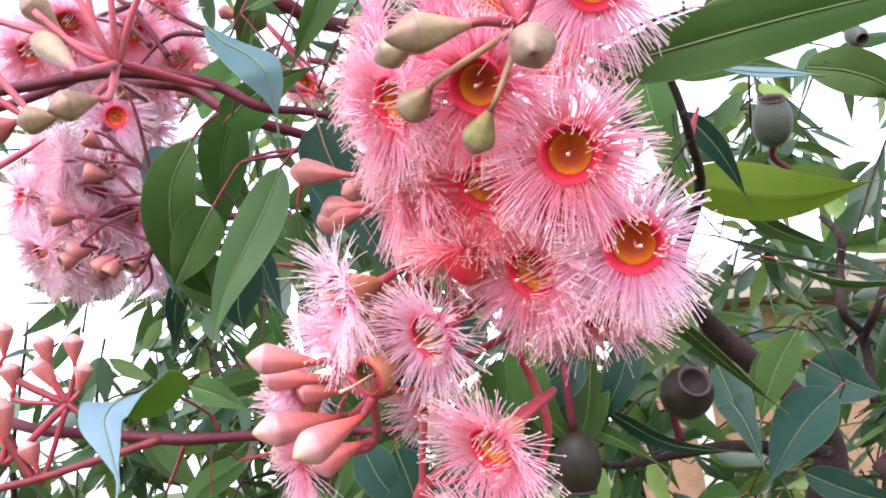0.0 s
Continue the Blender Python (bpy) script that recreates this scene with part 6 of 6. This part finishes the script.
# towards the house
clump((0.772, 1.223, 1.739), (0.14, 0.23, 0.08), 2)
clump((0.881, 0.997, 1.629), (0.09, 0.15, 0.03), 22)
clump((0.778, 1.437, 1.713), (0.22, 0.30, 0.12), 14)
clump((0.856, 1.100, 1.740), (0.11, 0.23, 0.11), 4)
clump((0.612, 1.253, 1.544), (0.18, 0.23, 0.08), 11)
clump((0.841, 1.391, 2.202), (0.17, 0.30, 0.10), 10)
clump((0.674, 1.257, 2.152), (0.07, 0.15, 0.05), 4)
clump((0.894, 1.459, 1.909), (0.14, 0.23, 0.07), 2)
clump((1.117, 1.174, 1.880), (0.15, 0.30, 0.10), 5)
clump((1.296, 1.270, 2.159), (0.15, 0.30, 0.11), 4)
clump((0.847, 1.093, 1.617), (0.22, 0.23, 0.05), 15)
clump((1.058, 0.999, 1.940), (0.07, 0.23, 0.11), 6)
clump((1.078, 0.995, 2.173), (0.06, 0.15, 0.06), 4)
clump((0.618, 1.238, 2.073), (0.11, 0.22, 0.07), 3)
clump((0.678, 1.165, 2.048), (0.11, 0.22, 0.07), 3)
clump((0.546, 1.161, 1.883), (0.11, 0.22, 0.07), 3)
clump((0.792, 1.403, 1.904), (0.11, 0.22, 0.07), 3)
clump((0.472, 1.050, 2.109), (0.11, 0.22, 0.07), 2)
clump((0.778, 1.201, 1.963), (0.11, 0.22, 0.07), 1)
clump((0.633, 1.509, 1.851), (0.11, 0.22, 0.07), 3)
clump((0.679, 1.005, 2.034), (0.11, 0.22, 0.07), 1)
clump((0.681, 1.322, 1.790), (0.11, 0.22, 0.07), 2)
# the crown of the tree
clump((2.350, 1.000, 3.500), (0.70, 0.70, 0.30), 60)
clump((2.300, 0.700, 2.900), (0.70, 0.50, 0.40), 60)
clump((2.500, 1.300, 3.000), (0.60, 0.50, 0.50), 60)
clump((2.900, 1.000, 3.000), (0.40, 0.60, 0.40), 40)
clump((2.200, 1.500, 3.300), (0.60, 0.40, 0.30), 40)
clump((2.400, 0.500, 2.300), (0.50, 0.30, 0.30), 30)
clump((2.300, 1.000, 3.100), (0.50, 0.50, 0.35), 30)
clump((1.600, 1.100, 3.200), (0.50, 0.40, 0.25), 24)
clump((0.800, 1.000, 3.300), (0.50, 0.40, 0.20), 20)
clump((2.000, 0.900, 2.300), (0.40, 0.35, 0.30), 18)
clump((2.700, 0.900, 2.600), (0.40, 0.40, 0.40), 18)
clump((-0.400, 0.900, 3.000), (0.40, 0.30, 0.20), 12)
lv, lf, tv, tf = sprigs(CLUMPS, 5)
part("foliage", mesh_of("foliage", lv, lf, FAR_LEAF), tree, "hanging green gum leaves", kind="stuff")
part("twig_work", mesh_of("twig_work", tv, tf, BARK), tree, "thin brown twigs", kind="stuff")


# ---- ground, house and fence ----
def box_mesh(name, lo, hi, mat, bevel=0.0):
    bm = bmesh.new()
    bmesh.ops.create_cube(bm, size=1)
    for v in bm.verts:
        v.co = Vector([lo[i] + (v.co[i] + 0.5) * (hi[i] - lo[i]) for i in range(3)])
    if bevel:
        bmesh.ops.bevel(bm, geom=bm.edges[:], offset=bevel, segments=1, affect="EDGES")
    me = bpy.data.meshes.new(name)
    bm.to_mesh(me)
    bm.free()
    me.materials.append(mat)
    return me


LAWN = grainy("dry_lawn", (0.05, 0.075, 0.025), (0.14, 0.14, 0.06), 3.0, 0.9, 0.6, spots=(0.16, 0.12, 0.07))
FASCIA = grainy("beige_painted_fascia", (0.34, 0.28, 0.21), (0.42, 0.35, 0.27), 6.0, 0.6, 0.1)
GUTTER = grainy("cream_gutter", (0.62, 0.58, 0.50), (0.72, 0.68, 0.60), 6.0, 0.4, 0.1)
ROOF = grainy("grey_roof_sheet", (0.30, 0.29, 0.27), (0.42, 0.41, 0.39), 5.0, 0.5, 0.2)
RENDER = grainy("orange_brown_wall", (0.26, 0.15, 0.085), (0.36, 0.22, 0.13), 8.0, 0.85, 0.4)

bm = bmesh.new()
bmesh.ops.create_grid(bm, x_segments=60, y_segments=60, size=60)
for v in bm.verts:
    v.co.z = 0.03 * noise.noise(v.co * 0.6)
me = bpy.data.meshes.new("ground")
bm.to_mesh(me)
bm.free()
me.materials.append(LAWN)
tagged(new("ground", me), "patchy green and brown lawn", "ground", kind="structure")

house = thing("house", (5.0, 8.0, 0.0), "low house with orange-brown wall and cream gutter", "house")
HX0, HX1, HY = 2.2, 12.0, 7.2
part("wall", box_mesh("wall", (HX0, HY, 0.0), (HX1, HY + 0.23, 2.72), RENDER), house, "orange-brown rendered wall")
part("fascia", box_mesh("fascia", (HX0 - 0.3, HY - 0.55, 2.58), (HX1 + 0.3, HY - 0.51, 2.86), FASCIA, 0.004), house, "beige painted fascia board")
part("soffit", box_mesh("soffit", (HX0 - 0.3, HY - 0.51, 2.60), (HX1 + 0.3, HY, 2.63), FASCIA), house)
part("gutter", box_mesh("gutter", (HX0 - 0.3, HY - 0.67, 2.78), (HX1 + 0.3, HY - 0.555, 2.90), GUTTER, 0.02), house, "cream metal gutter")
part("verandah_post", box_mesh("verandah_post", (2.60, HY - 0.50, 0.0), (2.74, HY - 0.36, 2.60), GUTTER, 0.01), house, "pale grey square post")
v = [(HX0 - 0.3, HY - 0.56, 2.90), (HX1 + 0.3, HY - 0.56, 2.90), (HX1 + 0.3, HY + 3.6, 3.9), (HX0 - 0.3, HY + 3.6, 3.9)]
v += [(x, y, z - 0.04) for x, y, z in v]
part("roof", mesh_of("roof", v, [(0, 1, 2, 3), (7, 6, 5, 4), (0, 4, 5, 1), (1, 5, 6, 2), (2, 6, 7, 3), (3, 7, 4, 0)], ROOF, smooth=False), house, "grey metal roof")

....................

## Challenge:
In your copy, leave out the pictures and reproduce the material above exactly.

## Finished exercise:
0.0 s
Continue the Blender Python (bpy) script that recreates this scene with part 6 of 6. This part finishes the script.
# towards the house
clump((0.772, 1.223, 1.739), (0.14, 0.23, 0.08), 2)
clump((0.881, 0.997, 1.629), (0.09, 0.15, 0.03), 22)
clump((0.778, 1.437, 1.713), (0.22, 0.30, 0.12), 14)
clump((0.856, 1.100, 1.740), (0.11, 0.23, 0.11), 4)
clump((0.612, 1.253, 1.544), (0.18, 0.23, 0.08), 11)
clump((0.841, 1.391, 2.202), (0.17, 0.30, 0.10), 10)
clump((0.674, 1.257, 2.152), (0.07, 0.15, 0.05), 4)
clump((0.894, 1.459, 1.909), (0.14, 0.23, 0.07), 2)
clump((1.117, 1.174, 1.880), (0.15, 0.30, 0.10), 5)
clump((1.296, 1.270, 2.159), (0.15, 0.30, 0.11), 4)
clump((0.847, 1.093, 1.617), (0.22, 0.23, 0.05), 15)
clump((1.058, 0.999, 1.940), (0.07, 0.23, 0.11), 6)
clump((1.078, 0.995, 2.173), (0.06, 0.15, 0.06), 4)
clump((0.618, 1.238, 2.073), (0.11, 0.22, 0.07), 3)
clump((0.678, 1.165, 2.048), (0.11, 0.22, 0.07), 3)
clump((0.546, 1.161, 1.883), (0.11, 0.22, 0.07), 3)
clump((0.792, 1.403, 1.904), (0.11, 0.22, 0.07), 3)
clump((0.472, 1.050, 2.109), (0.11, 0.22, 0.07), 2)
clump((0.778, 1.201, 1.963), (0.11, 0.22, 0.07), 1)
clump((0.633, 1.509, 1.851), (0.11, 0.22, 0.07), 3)
clump((0.679, 1.005, 2.034), (0.11, 0.22, 0.07), 1)
clump((0.681, 1.322, 1.790), (0.11, 0.22, 0.07), 2)
# the crown of the tree
clump((2.350, 1.000, 3.500), (0.70, 0.70, 0.30), 60)
clump((2.300, 0.700, 2.900), (0.70, 0.50, 0.40), 60)
clump((2.500, 1.300, 3.000), (0.60, 0.50, 0.50), 60)
clump((2.900, 1.000, 3.000), (0.40, 0.60, 0.40), 40)
clump((2.200, 1.500, 3.300), (0.60, 0.40, 0.30), 40)
clump((2.400, 0.500, 2.300), (0.50, 0.30, 0.30), 30)
clump((2.300, 1.000, 3.100), (0.50, 0.50, 0.35), 30)
clump((1.600, 1.100, 3.200), (0.50, 0.40, 0.25), 24)
clump((0.800, 1.000, 3.300), (0.50, 0.40, 0.20), 20)
clump((2.000, 0.900, 2.300), (0.40, 0.35, 0.30), 18)
clump((2.700, 0.900, 2.600), (0.40, 0.40, 0.40), 18)
clump((-0.400, 0.900, 3.000), (0.40, 0.30, 0.20), 12)
lv, lf, tv, tf = sprigs(CLUMPS, 5)
part("foliage", mesh_of("foliage", lv, lf, FAR_LEAF), tree, "hanging green gum leaves", kind="stuff")
part("twig_work", mesh_of("twig_work", tv, tf, BARK), tree, "thin brown twigs", kind="stuff")


# ---- ground, house and fence ----
def box_mesh(name, lo, hi, mat, bevel=0.0):
    bm = bmesh.new()
    bmesh.ops.create_cube(bm, size=1)
    for v in bm.verts:
        v.co = Vector([lo[i] + (v.co[i] + 0.5) * (hi[i] - lo[i]) for i in range(3)])
    if bevel:
        bmesh.ops.bevel(bm, geom=bm.edges[:], offset=bevel, segments=1, affect="EDGES")
    me = bpy.data.meshes.new(name)
    bm.to_mesh(me)
    bm.free()
    me.materials.append(mat)
    return me


LAWN = grainy("dry_lawn", (0.05, 0.075, 0.025), (0.14, 0.14, 0.06), 3.0, 0.9, 0.6, spots=(0.16, 0.12, 0.07))
FASCIA = grainy("beige_painted_fascia", (0.34, 0.28, 0.21), (0.42, 0.35, 0.27), 6.0, 0.6, 0.1)
GUTTER = grainy("cream_gutter", (0.62, 0.58, 0.50), (0.72, 0.68, 0.60), 6.0, 0.4, 0.1)
ROOF = grainy("grey_roof_sheet", (0.30, 0.29, 0.27), (0.42, 0.41, 0.39), 5.0, 0.5, 0.2)
RENDER = grainy("orange_brown_wall", (0.26, 0.15, 0.085), (0.36, 0.22, 0.13), 8.0, 0.85, 0.4)

bm = bmesh.new()
bmesh.ops.create_grid(bm, x_segments=60, y_segments=60, size=60)
for v in bm.verts:
    v.co.z = 0.03 * noise.noise(v.co * 0.6)
me = bpy.data.meshes.new("ground")
bm.to_mesh(me)
bm.free()
me.materials.append(LAWN)
tagged(new("ground", me), "patchy green and brown lawn", "ground", kind="structure")

house = thing("house", (5.0, 8.0, 0.0), "low house with orange-brown wall and cream gutter", "house")
HX0, HX1, HY = 2.2, 12.0, 7.2
part("wall", box_mesh("wall", (HX0, HY, 0.0), (HX1, HY + 0.23, 2.72), RENDER), house, "orange-brown rendered wall")
part("fascia", box_mesh("fascia", (HX0 - 0.3, HY - 0.55, 2.58), (HX1 + 0.3, HY - 0.51, 2.86), FASCIA, 0.004), house, "beige painted fascia board")
part("soffit", box_mesh("soffit", (HX0 - 0.3, HY - 0.51, 2.60), (HX1 + 0.3, HY, 2.63), FASCIA), house)
part("gutter", box_mesh("gutter", (HX0 - 0.3, HY - 0.67, 2.78), (HX1 + 0.3, HY - 0.555, 2.90), GUTTER, 0.02), house, "cream metal gutter")
part("verandah_post", box_mesh("verandah_post", (2.60, HY - 0.50, 0.0), (2.74, HY - 0.36, 2.60), GUTTER, 0.01), house, "pale grey square post")
v = [(HX0 - 0.3, HY - 0.56, 2.90), (HX1 + 0.3, HY - 0.56, 2.90), (HX1 + 0.3, HY + 3.6, 3.9), (HX0 - 0.3, HY + 3.6, 3.9)]
v += [(x, y, z - 0.04) for x, y, z in v]
part("roof", mesh_of("roof", v, [(0, 1, 2, 3), (7, 6, 5, 4), (0, 4, 5, 1), (1, 5, 6, 2), (2, 6, 7, 3), (3, 7, 4, 0)], ROOF, smooth=False), house, "grey metal roof")